Output all the data exactly. Pictures do not belong in the copy.
** Start DATA SECTION **
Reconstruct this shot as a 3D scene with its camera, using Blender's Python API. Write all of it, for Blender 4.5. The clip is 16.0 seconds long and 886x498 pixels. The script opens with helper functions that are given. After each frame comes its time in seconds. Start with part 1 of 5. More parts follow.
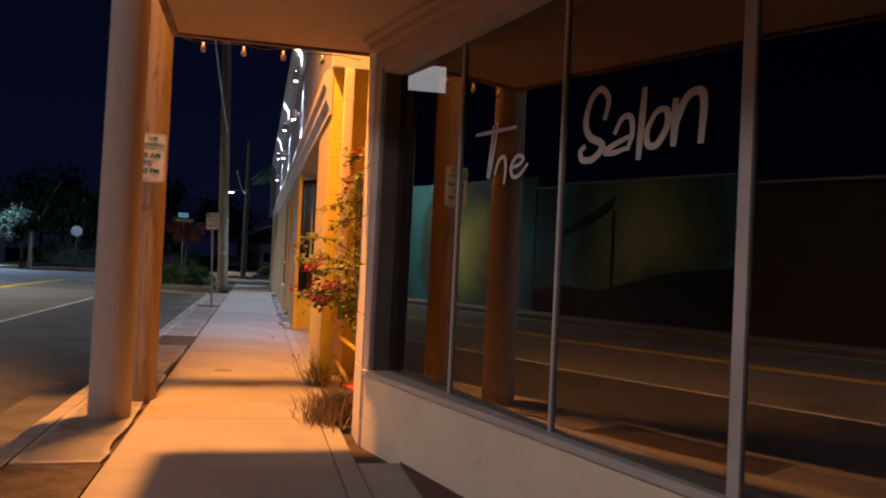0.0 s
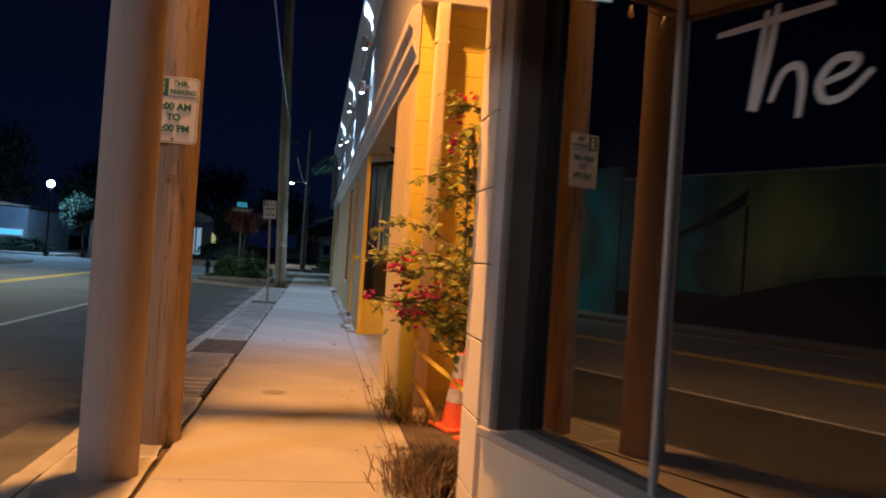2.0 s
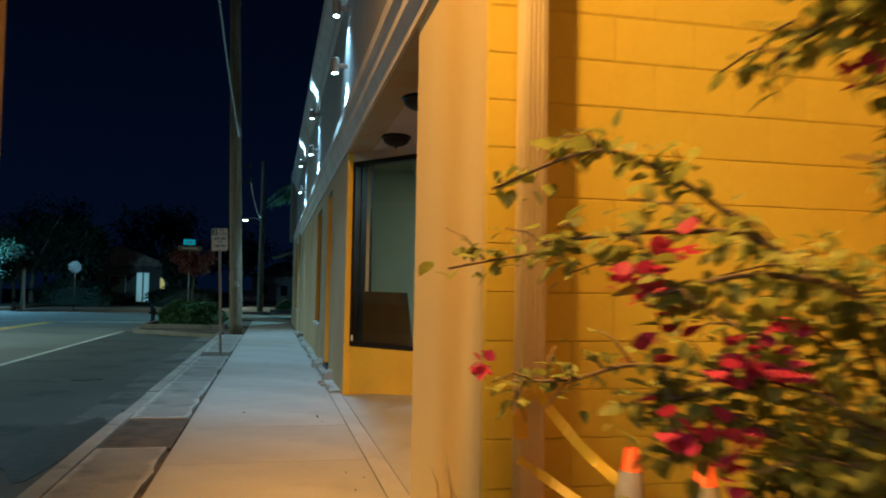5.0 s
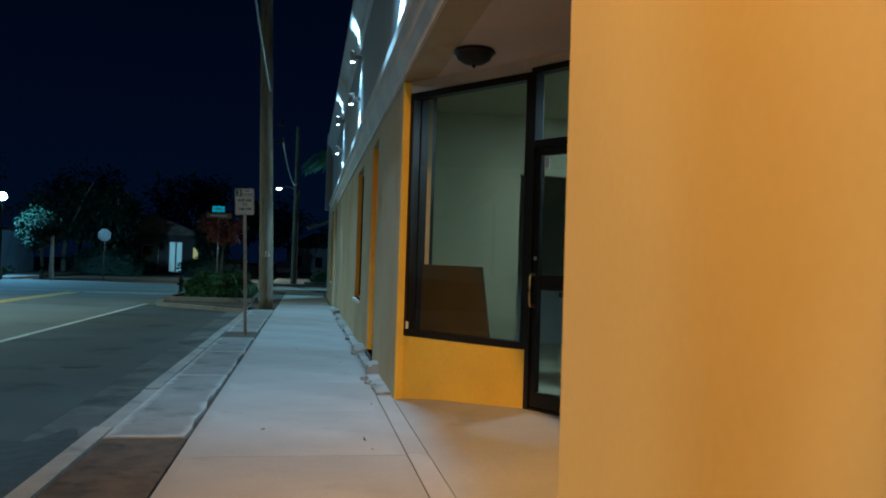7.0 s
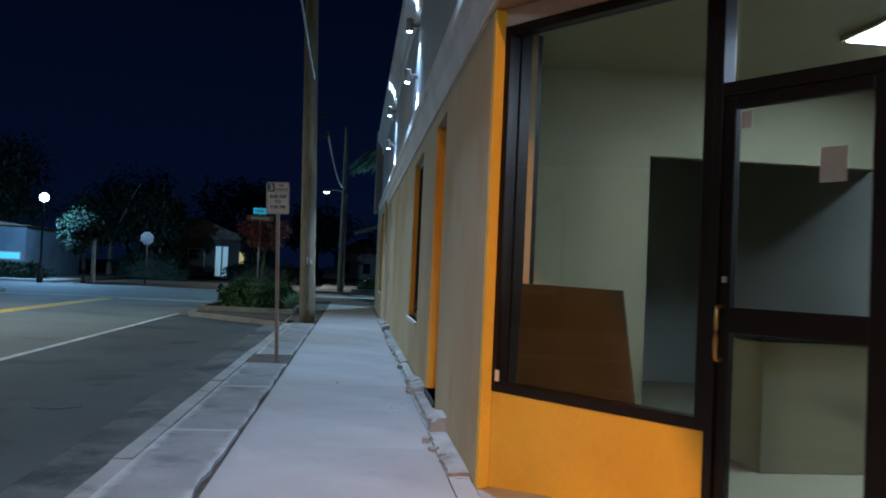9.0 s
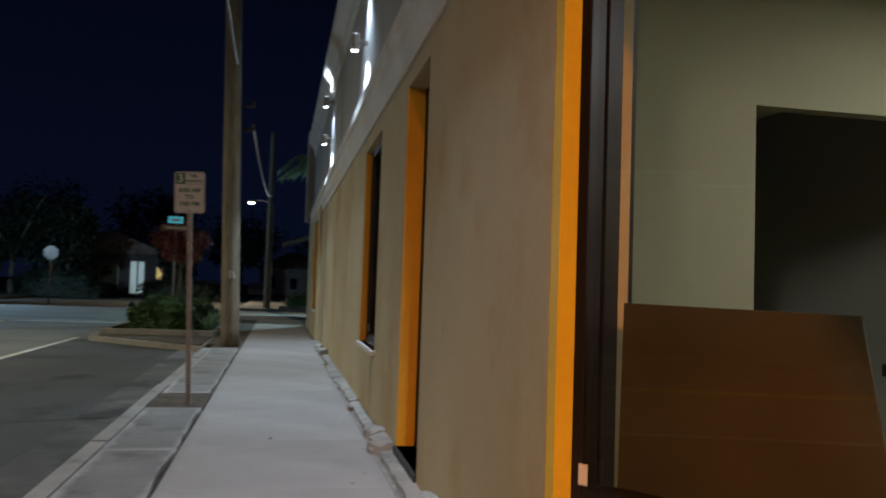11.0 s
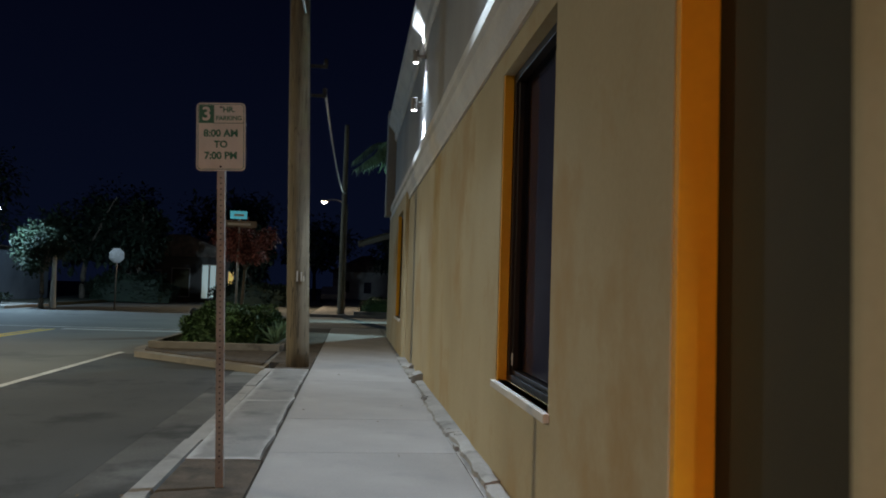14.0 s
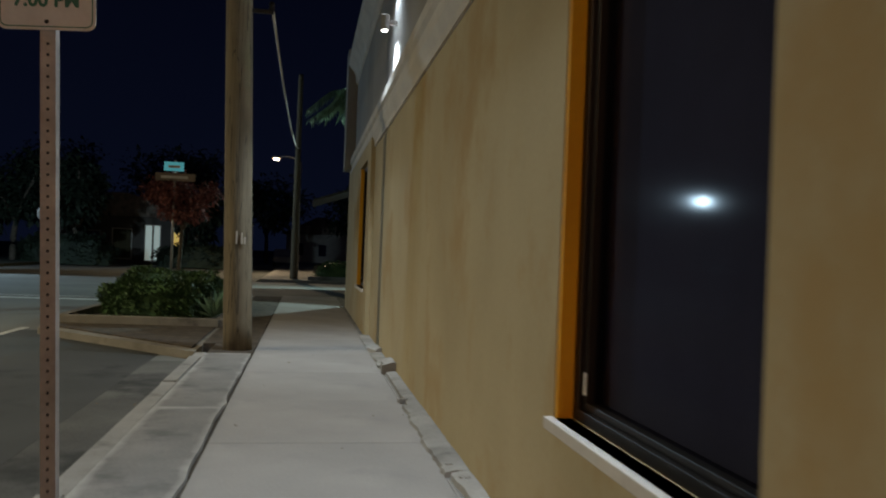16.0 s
** End DATA SECTION **
(TASK RESPONSE):
Reconstruct this shot as a 3D scene with its camera, using Blender's Python API. Write all of it, for Blender 4.5. The clip is 16.0 seconds long and 886x498 pixels. The script opens with helper functions that are given. After each frame comes its time in seconds. Start with part 1 of 5. More parts follow.
0.0 s
2.0 s
5.0 s
7.0 s
9.0 s
11.0 s
14.0 s
16.0 s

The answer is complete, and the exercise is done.